Oh, but this is about Cappy. How incredibly cool to meet someone who likes to do all the same stuff I do. And then he likes to do all this stuff that I've never done, which is even more fun! Yesterday afternoon, in anticipation of going out, I'll admit, my ass was dragging. We had been out late the night before. I was having a long day at work. I ran myself out of paid time off (not related to him at all). I was stressed, and the thought of another night on the town?? Ack! I was feeling every single one of my newly minted forty-two years. But it was his birthday, and I'm always up for an adventure.

And this morning - I'm reflecting on the experience. I am tired, yes, but I had such a freaking good time last night. I am so glad I went. I would rather my ass be dragging a little because I'm out doing something I really enjoy. With him, I've been going places that would have been outside my comfort zone, but would have always wanted to do. (Jeez, no place that crazy - we're not swinging from chandeliers or anything.) Places like this and this (my first gay bar!) and this and this and this and this and this (okay, this was the site of my awful art exhibit - I'm still irritated about it) and this. Gosh, that's a lot of bars. Well, I have also watched more football in the last month than I have in the last 20 years.

Continuing my stream of consciousness writing - when I write about Cappy and the emphasis on clothes and vintage fashion and how he took me to my first gay bar and did I say that our little Capricorn goat horns locked one night over the "to dance or not dance issue" (you know I am a novice dancer, and there is a delicate alcohol-to-embarrassment ratio which must be attended to if you want me to dance)...well, anyway...

He's not gay. Haha! No, he's much cooler than that - he's the super cool guy you can bring around your gay friends and he's not going to get all weirded out and drive you nuts and make everyone uncomfortable.* The gay guys do like him - he said it, and I have seen it myself, haha. And when I first showed my Sugar Daddy his picture, SD said, "Well, if you don't want him, I'll take him." He's just super likeable and fun, and I am trying not to let it get to me that he dresses a lot better than I do and actual has a very finely refined sense of his own style. This is interesting to me in that all my previous men have been of the jeans and t-shirt variety. When he was talking about various vintage clothing shops around...I purred that I planned to stop by Target and pick up another t-shirt. :) I do not think he's terribly impressed with my own sense of style, haha, but he hasn't given me any derisive looks or comments. ;) And hey, I'm new to this.
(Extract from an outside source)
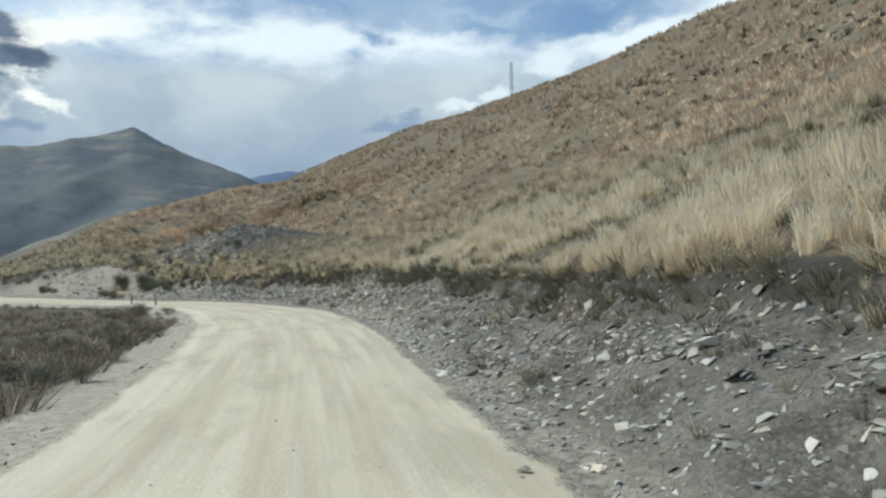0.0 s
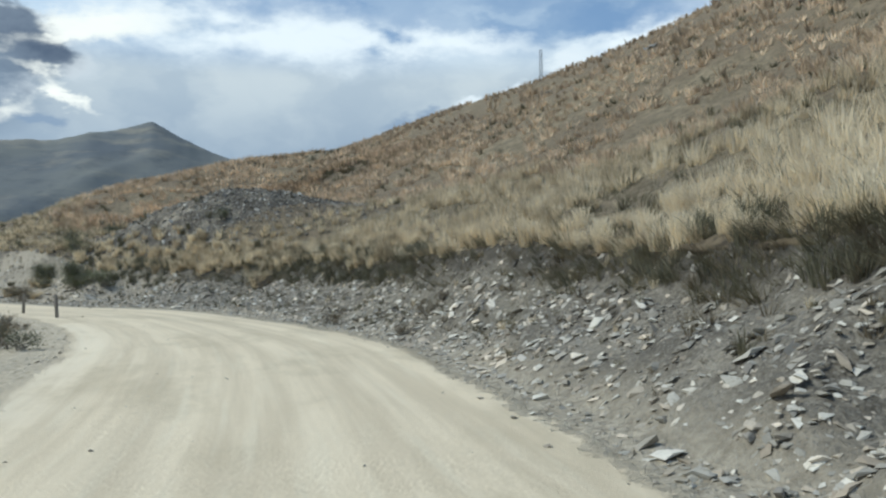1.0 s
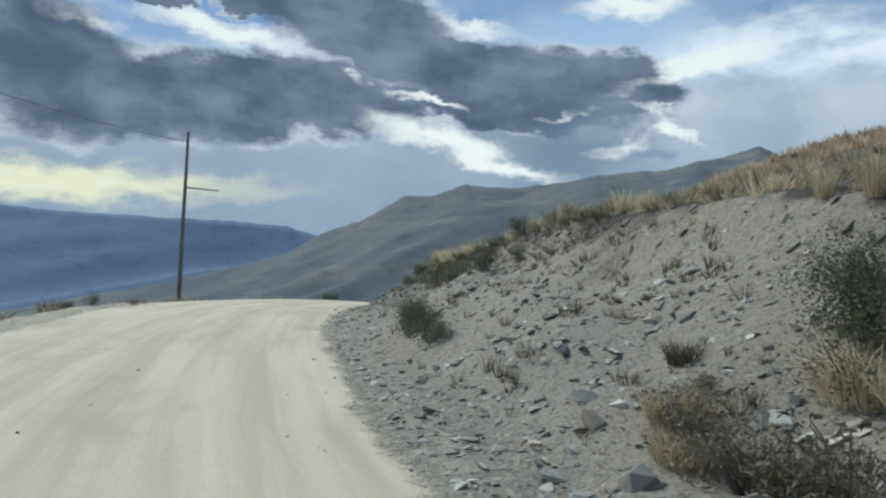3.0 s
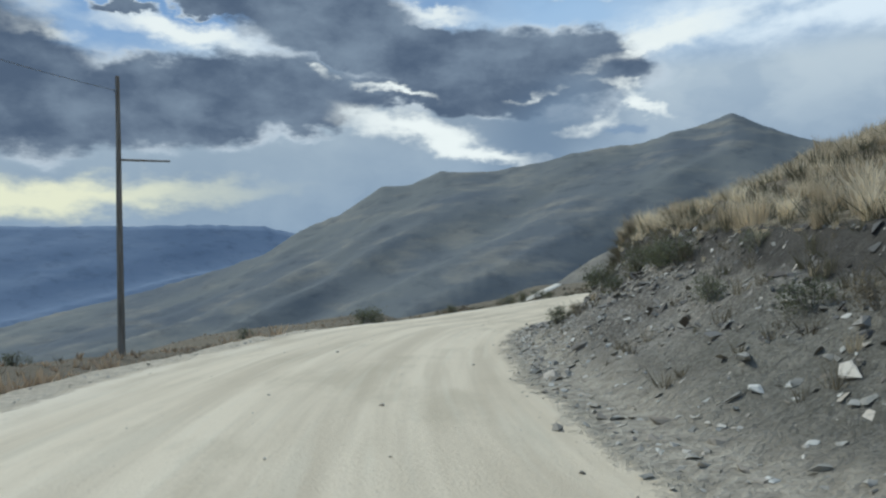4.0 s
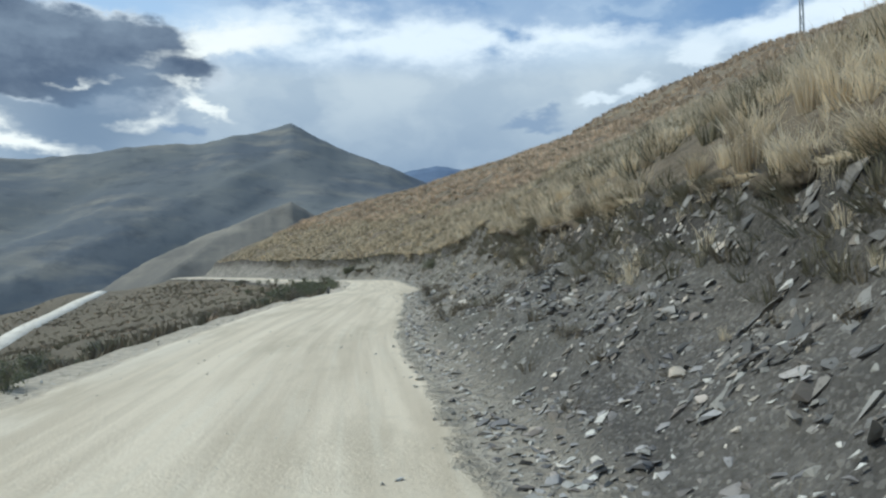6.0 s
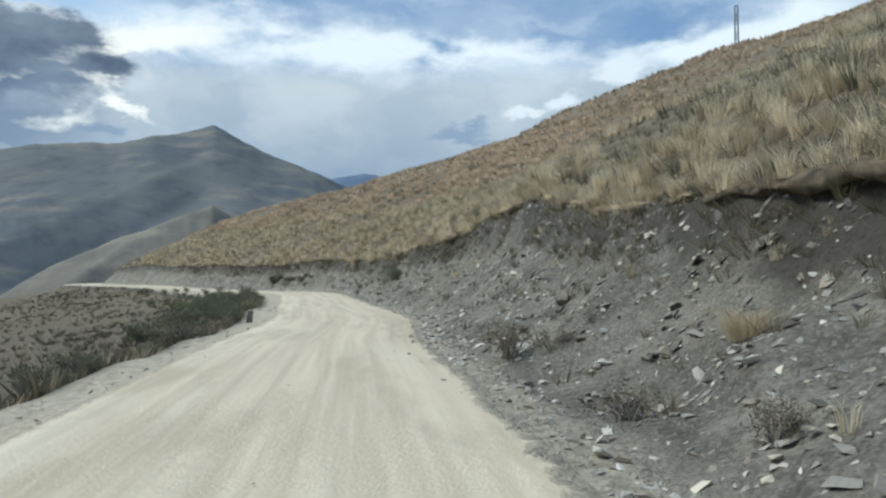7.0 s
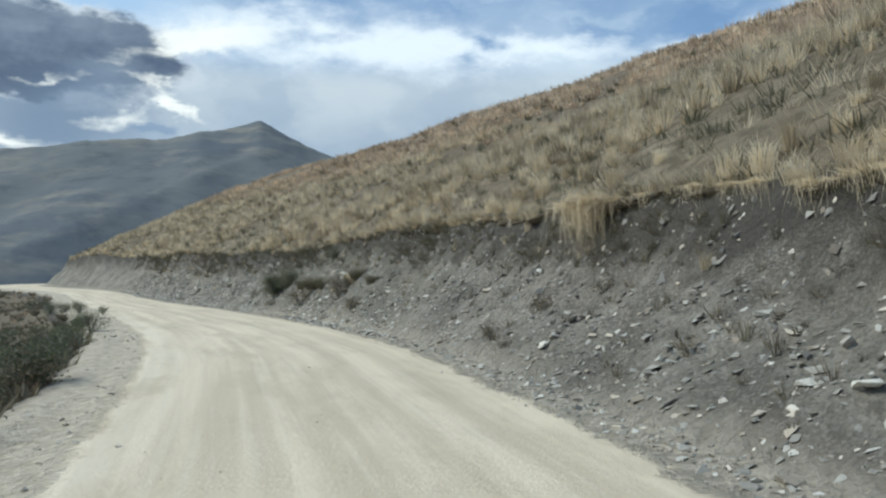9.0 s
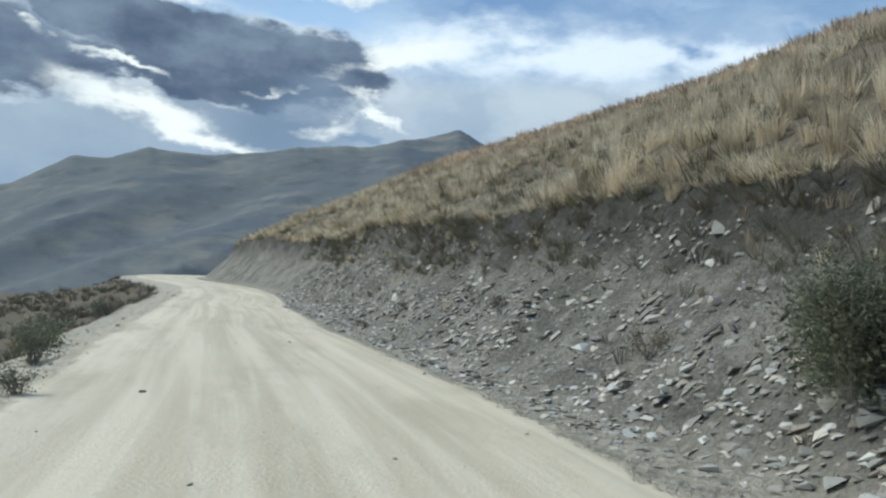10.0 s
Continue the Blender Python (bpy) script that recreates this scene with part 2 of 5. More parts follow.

Anyway - if there was a point to this post, I have long since forgotten it. I am having fun. Probably a little too much fun. When I put it out to the universe that I wanted a fun guy who drinks socially and likes to do stuff - well, the universe gave it back to me in spades, I think. As far as a couple, or forecasting where this will go, or otherwise...I'm just trying to let it ride. It is not quite right...but worth pursuing for now.

*Many years ago, X  had a gay coworker who told him he looked very handsome in a red shirt. To my knowledge, X never wore red again, and certainly not to work. So this is an example of how you can be a good, open-minded, liberal, gay rights supportive person who is still just weirdly threatened. I find it irksome.